Le 18 juin dernier, le comité ONU Femmes France animait une conférence intitulée “Femmes, tech et cyberviolences : quels enjeux pour les nouvelles générations ?”, dans le cadre de l’édition 2019 du salon VivaTech. L’objectif de cette initiative : sensibiliser le public aux bonnes pratiques contre les cyberviolences et à la place des femmes dans l’univers des nouvelles technologies.

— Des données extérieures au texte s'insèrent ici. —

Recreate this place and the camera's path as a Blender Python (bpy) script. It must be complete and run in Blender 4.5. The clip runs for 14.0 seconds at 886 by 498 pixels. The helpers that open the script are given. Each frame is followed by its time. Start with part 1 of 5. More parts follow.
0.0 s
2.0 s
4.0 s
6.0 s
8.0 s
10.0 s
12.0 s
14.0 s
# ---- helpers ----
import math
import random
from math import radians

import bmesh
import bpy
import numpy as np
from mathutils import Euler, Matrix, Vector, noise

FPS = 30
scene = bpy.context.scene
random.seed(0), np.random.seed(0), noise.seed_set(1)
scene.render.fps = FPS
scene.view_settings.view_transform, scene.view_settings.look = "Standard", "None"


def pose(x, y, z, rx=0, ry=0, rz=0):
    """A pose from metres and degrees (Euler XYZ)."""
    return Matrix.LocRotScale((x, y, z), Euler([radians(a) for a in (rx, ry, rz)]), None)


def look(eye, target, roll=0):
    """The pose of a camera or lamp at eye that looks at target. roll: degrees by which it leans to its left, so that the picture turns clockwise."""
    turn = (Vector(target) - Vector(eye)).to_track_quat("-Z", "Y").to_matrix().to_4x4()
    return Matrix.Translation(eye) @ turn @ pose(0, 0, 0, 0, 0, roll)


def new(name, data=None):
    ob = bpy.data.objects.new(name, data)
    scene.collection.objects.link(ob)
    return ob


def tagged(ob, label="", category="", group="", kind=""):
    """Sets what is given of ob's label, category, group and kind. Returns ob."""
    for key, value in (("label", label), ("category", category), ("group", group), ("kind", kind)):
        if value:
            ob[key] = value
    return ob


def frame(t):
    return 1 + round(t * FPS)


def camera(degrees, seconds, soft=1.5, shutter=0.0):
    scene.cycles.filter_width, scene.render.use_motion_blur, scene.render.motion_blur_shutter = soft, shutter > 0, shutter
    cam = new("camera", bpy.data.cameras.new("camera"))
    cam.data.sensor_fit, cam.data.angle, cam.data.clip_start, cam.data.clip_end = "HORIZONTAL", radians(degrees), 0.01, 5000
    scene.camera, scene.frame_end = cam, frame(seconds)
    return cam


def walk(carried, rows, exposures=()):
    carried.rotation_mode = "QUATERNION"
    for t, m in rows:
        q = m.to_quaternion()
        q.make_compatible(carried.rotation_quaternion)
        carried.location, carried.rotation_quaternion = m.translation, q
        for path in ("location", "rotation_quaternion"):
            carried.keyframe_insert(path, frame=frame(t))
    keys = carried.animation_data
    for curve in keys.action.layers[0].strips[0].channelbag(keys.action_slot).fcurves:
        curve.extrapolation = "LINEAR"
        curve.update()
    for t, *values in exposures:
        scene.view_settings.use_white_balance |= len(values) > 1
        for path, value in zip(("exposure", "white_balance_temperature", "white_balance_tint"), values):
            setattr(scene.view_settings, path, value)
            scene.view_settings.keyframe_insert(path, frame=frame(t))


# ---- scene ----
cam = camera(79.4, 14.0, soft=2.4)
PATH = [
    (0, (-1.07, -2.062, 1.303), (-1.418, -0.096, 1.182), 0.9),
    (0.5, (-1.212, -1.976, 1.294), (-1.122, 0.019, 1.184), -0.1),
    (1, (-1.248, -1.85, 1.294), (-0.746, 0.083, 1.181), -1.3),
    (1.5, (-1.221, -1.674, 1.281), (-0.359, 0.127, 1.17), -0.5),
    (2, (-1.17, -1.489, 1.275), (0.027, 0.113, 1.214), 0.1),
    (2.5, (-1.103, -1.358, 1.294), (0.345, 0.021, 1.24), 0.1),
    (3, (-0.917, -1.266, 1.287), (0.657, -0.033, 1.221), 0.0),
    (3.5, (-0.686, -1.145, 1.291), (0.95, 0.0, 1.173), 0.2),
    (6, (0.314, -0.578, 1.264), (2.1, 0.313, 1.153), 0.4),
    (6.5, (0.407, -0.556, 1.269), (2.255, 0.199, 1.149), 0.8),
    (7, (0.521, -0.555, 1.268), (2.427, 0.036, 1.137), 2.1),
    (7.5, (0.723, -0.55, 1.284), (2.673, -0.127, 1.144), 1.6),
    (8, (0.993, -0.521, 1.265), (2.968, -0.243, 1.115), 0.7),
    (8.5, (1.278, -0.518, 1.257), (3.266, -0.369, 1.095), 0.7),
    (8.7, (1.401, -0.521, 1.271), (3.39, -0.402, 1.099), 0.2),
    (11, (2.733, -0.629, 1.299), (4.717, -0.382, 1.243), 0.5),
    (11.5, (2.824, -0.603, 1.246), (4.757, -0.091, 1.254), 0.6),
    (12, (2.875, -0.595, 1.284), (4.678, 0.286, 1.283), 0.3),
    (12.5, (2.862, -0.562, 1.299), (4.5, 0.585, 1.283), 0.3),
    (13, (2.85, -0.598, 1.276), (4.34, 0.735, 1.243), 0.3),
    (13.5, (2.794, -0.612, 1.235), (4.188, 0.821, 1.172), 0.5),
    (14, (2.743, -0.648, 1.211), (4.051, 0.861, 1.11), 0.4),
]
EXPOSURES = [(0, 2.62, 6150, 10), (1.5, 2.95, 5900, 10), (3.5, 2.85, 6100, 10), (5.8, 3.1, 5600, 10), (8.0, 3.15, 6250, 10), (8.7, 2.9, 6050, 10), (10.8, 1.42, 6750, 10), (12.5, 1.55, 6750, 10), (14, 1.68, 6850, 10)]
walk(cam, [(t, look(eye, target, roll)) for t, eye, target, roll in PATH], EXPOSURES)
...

Pour sa quatrième édition, Viva Technology a décidé de mettre en lumière les femmes du numérique au travers de différents panels et exposant.e.s. A cette occasion, ONU Femmes France a organisé une table-ronde sur les questions liées à la cyber-sécurité et à la place des femmes dans le marché du numérique. La conférence était orchestrée par Marine Aubin, consultante en innovation et entrepreneuriat, et animée par les retours d’expériences de Carlotta Gradin et Aroua Biri, deux expertes en cybersécurité ; et d’Elise Goldfarb et Julia Layani, fondatrices du média féminin, Fraiches et du cabinet de conseil en positionnement de marque, Elise & Julia.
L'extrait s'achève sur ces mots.